Любитель острых ощущений

ЛЮБИТЕЛЬ ОСТРЫХ ОЩУЩЕНИЙ

        Чудаки встречались в жизни всякие, но такого многие видели впервые. В тайге, шумящей на километры, кругом было цветов навалом – пчёлы дурели на медоносах;  трава кругом была, как в песне, трава шелковая, а он – как чокнутый! – в зарослях крапивы предпочитал валяться.  Лежит, глядит на небо, где проплывают лодочки белых облаков, и чему-то втайне улыбается. Чему он улыбается? Никто не знал. В душу свою – в свой внутренний мир – Артамон Адамович Любитов никого не пускает. Не откровенничает даже за стаканом водки. Крепкий мужик.  Видно, где-то очень глубоко – на самом донышке души – спрятано всё то богатство, которому он  улыбается,  лежа в крапиве.   

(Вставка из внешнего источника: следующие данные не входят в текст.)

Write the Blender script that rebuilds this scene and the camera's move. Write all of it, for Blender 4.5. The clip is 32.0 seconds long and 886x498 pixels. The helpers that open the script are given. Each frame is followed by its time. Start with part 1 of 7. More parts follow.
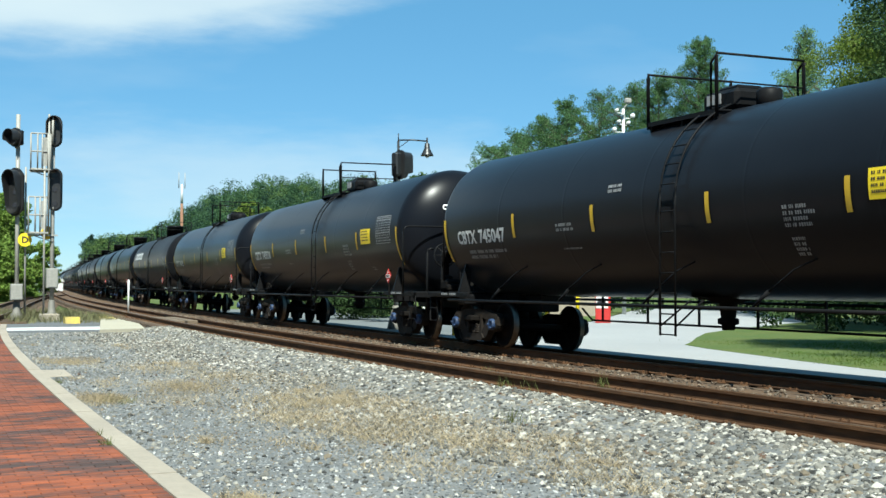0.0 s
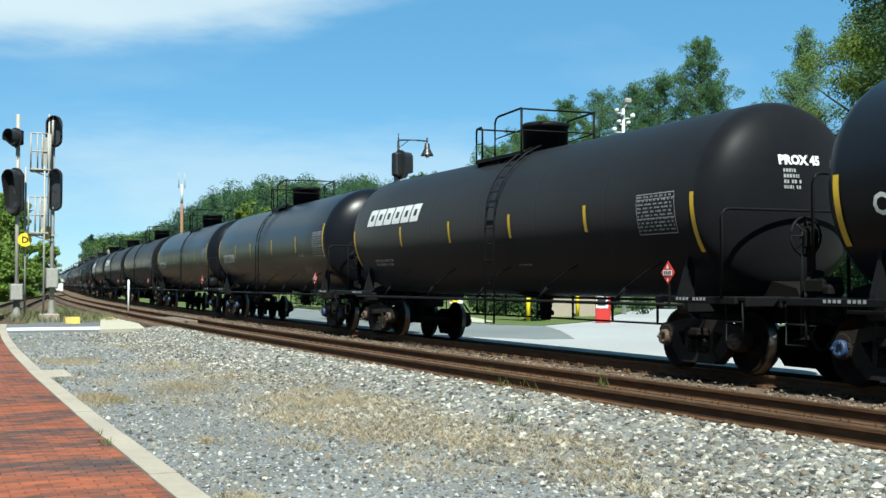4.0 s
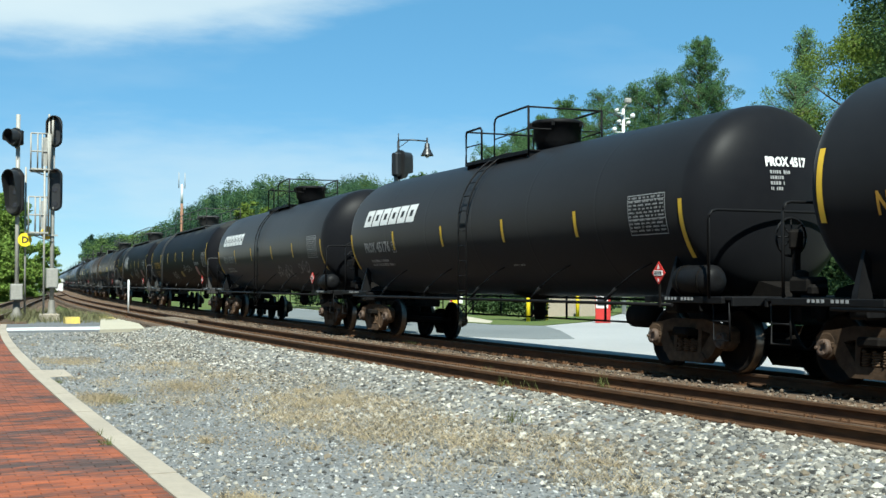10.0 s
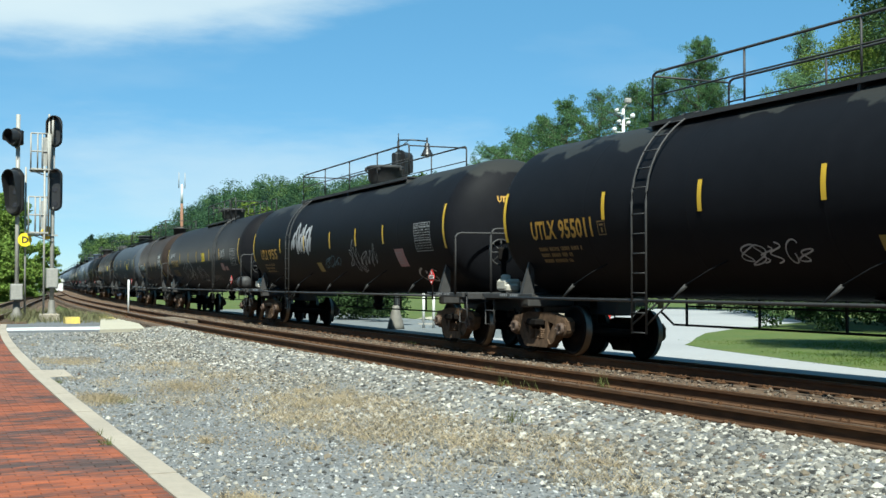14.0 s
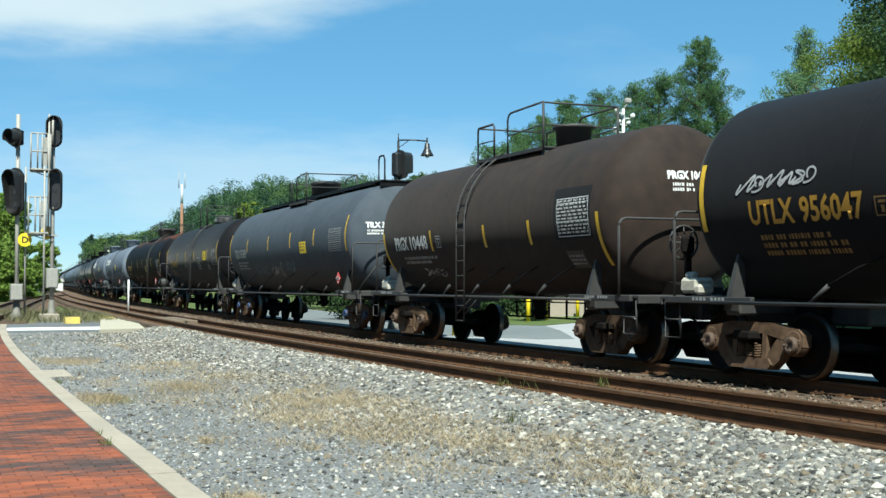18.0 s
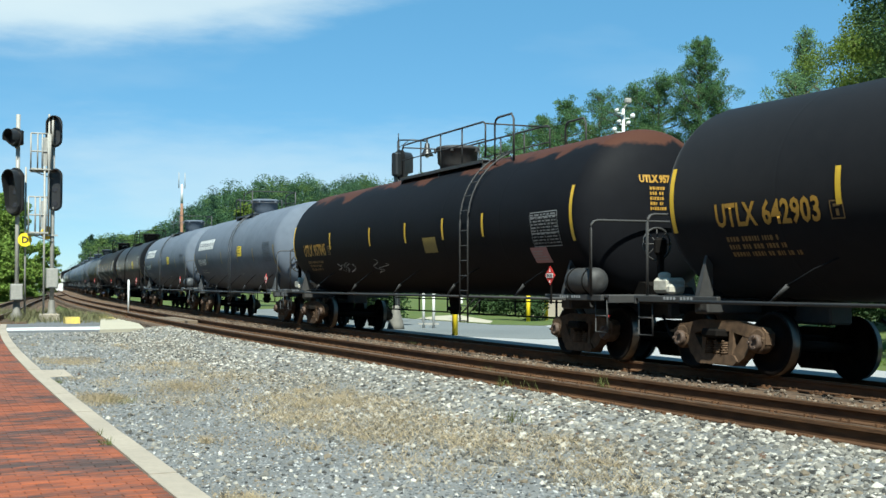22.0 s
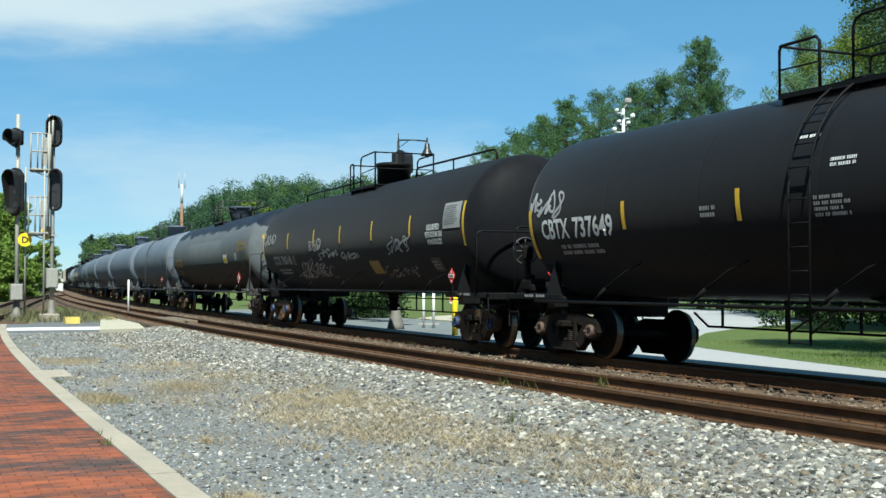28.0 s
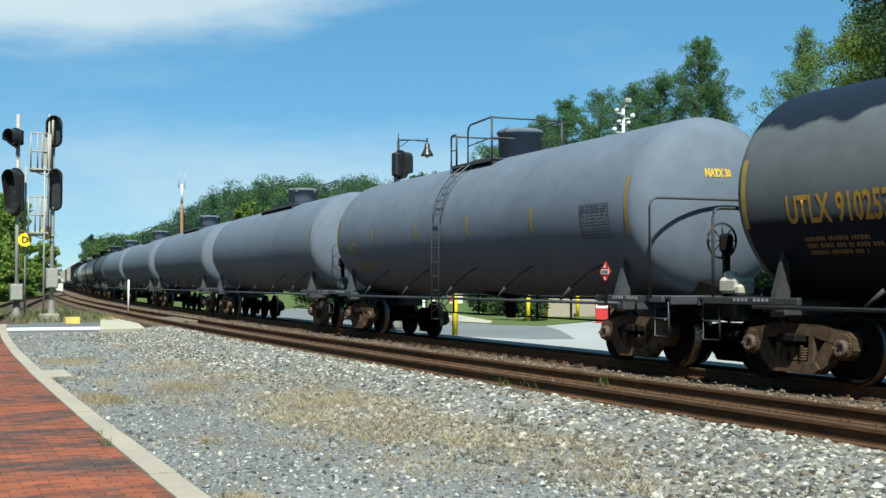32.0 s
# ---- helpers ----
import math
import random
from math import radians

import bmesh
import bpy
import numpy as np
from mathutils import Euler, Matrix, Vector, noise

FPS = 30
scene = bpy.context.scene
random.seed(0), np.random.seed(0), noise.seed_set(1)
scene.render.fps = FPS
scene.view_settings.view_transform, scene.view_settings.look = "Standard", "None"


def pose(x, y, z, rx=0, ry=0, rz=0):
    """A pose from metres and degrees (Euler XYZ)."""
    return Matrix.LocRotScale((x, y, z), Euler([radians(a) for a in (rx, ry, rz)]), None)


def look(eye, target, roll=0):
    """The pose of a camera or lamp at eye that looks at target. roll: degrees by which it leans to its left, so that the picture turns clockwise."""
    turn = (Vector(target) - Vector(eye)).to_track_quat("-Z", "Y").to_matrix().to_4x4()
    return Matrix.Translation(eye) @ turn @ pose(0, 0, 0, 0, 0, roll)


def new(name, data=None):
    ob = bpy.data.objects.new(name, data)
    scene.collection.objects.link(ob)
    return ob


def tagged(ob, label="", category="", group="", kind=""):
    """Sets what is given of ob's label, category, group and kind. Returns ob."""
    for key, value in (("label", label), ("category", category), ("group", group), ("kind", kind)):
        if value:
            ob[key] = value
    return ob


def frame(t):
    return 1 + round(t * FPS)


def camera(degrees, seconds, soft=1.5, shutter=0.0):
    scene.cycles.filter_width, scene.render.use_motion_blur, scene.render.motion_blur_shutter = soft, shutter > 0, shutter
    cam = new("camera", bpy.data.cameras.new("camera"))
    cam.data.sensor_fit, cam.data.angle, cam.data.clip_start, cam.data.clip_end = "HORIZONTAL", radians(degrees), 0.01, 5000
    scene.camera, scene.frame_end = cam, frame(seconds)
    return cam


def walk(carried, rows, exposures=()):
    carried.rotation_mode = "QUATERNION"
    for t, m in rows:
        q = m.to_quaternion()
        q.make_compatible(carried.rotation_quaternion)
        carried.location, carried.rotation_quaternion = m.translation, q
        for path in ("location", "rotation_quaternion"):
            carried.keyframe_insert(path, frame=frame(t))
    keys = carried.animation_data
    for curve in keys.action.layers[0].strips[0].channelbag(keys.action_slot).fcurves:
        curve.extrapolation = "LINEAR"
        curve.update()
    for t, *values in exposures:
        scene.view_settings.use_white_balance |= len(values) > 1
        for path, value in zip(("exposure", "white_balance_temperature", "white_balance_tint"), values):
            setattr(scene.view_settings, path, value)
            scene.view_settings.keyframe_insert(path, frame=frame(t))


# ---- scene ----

       Впрочем, долго-то не полежишь. Опять – подъём. Опять – вперёд и с песней.
       Пять человек геологов пятые сутки топают по дремучей  тайге – от Подкаменной Тунгуски в сторону ближайшего посёлка на реке. У всех уже кровавые мозоли на ногах и словно бы гири свинцовые на сапогах – кирзачи еле-еле передвигаются, чавкая то в болотной жиже, то в густых  торфяниках.
        Вертолёт, на который надеялась геологическая партия, почему-то не вышел на связь и в заданной точке не появился. Видно, что-то случилось. А потом у геологов рация сдохла, и вот они бредут – без руля, без ветрил. Скоро должны добраться до Енисея. Но доберутся ли? Такое ощущение, что где-нибудь кого-нибудь придётся хоронить. Мужики ослабли. Все угрюмые, злые и чёрные – от голода, от грязи, от крупнокалиберных вшей.
       Вечерами, когда над тайгой начинает смеркаться и дальше двигаться уже небезопасно, начальник партии подыскивает место для ночлега. Разводят костёр. Варят  баланду из того, что осталось – хрен да меленько. Торопливо ложками скрёбут, до последней крупинки подчищая алюминиевую посуду. Потом купаются в реке, стираются, но это делают не всё, а только «чистоплюи». У остальных на этот подвиг просто силы нет.
        И снова, когда мужики искупаются, соскребая с себя грязь очередного перехода, похожего на каторжный этап, – снова прилягут они отдохнуть на траву-мураву, на цветы у речушки. И только  этот здоровенный, загорелый Артамон Адамович – в который раз! – опять завалится в крапиву. (Если найдёт, конечно; в дикой тайге крапивы не так много). Будет валяться, обалдуй, в этой огневой крапиве, будет глядеть в небеса  и улыбаться будет тихою блаженною улыбкой.
        -И что это с ним? – переговариваются мужики.- Как понять?
        -А вот как хочешь, так и понимай, - говорит начальник партии.- В каждом человеке есть загадка, тайна и необъяснимое чудачество…
         -И что? И даже ты не знаешь? – спрашивают мужики.
         -А что я, господь бог?
         -Так у тебя же, Иваныч, на каждого геолога – пухлое досье.
         -Ну, конечно. Досье! – ворчит сивобородый начальник партии. - Так я вам и рассказал…
         -Так интересно же, Иваныч. Расскажи. Откуда у него такие закидоны?
         Иваныч какое-то время молчит. Курит, глядя на воду.
         -Все мы родом из детства, - глубокомысленно говорит. - И Любитов  тоже. Беременная мать его –  в то далёкое жаркое лето, когда ей приспичило рожать,  – была за рекой на покосе. Как многие русские женщины – мать его не знала продыха ни во время болезни, ни во время беременности. Ну, вот и получилось так, как получилось. Парнишка в крапиве родился. Вот с тех пор она ему и полюбилась, крапивка. Слаще всякого мёда.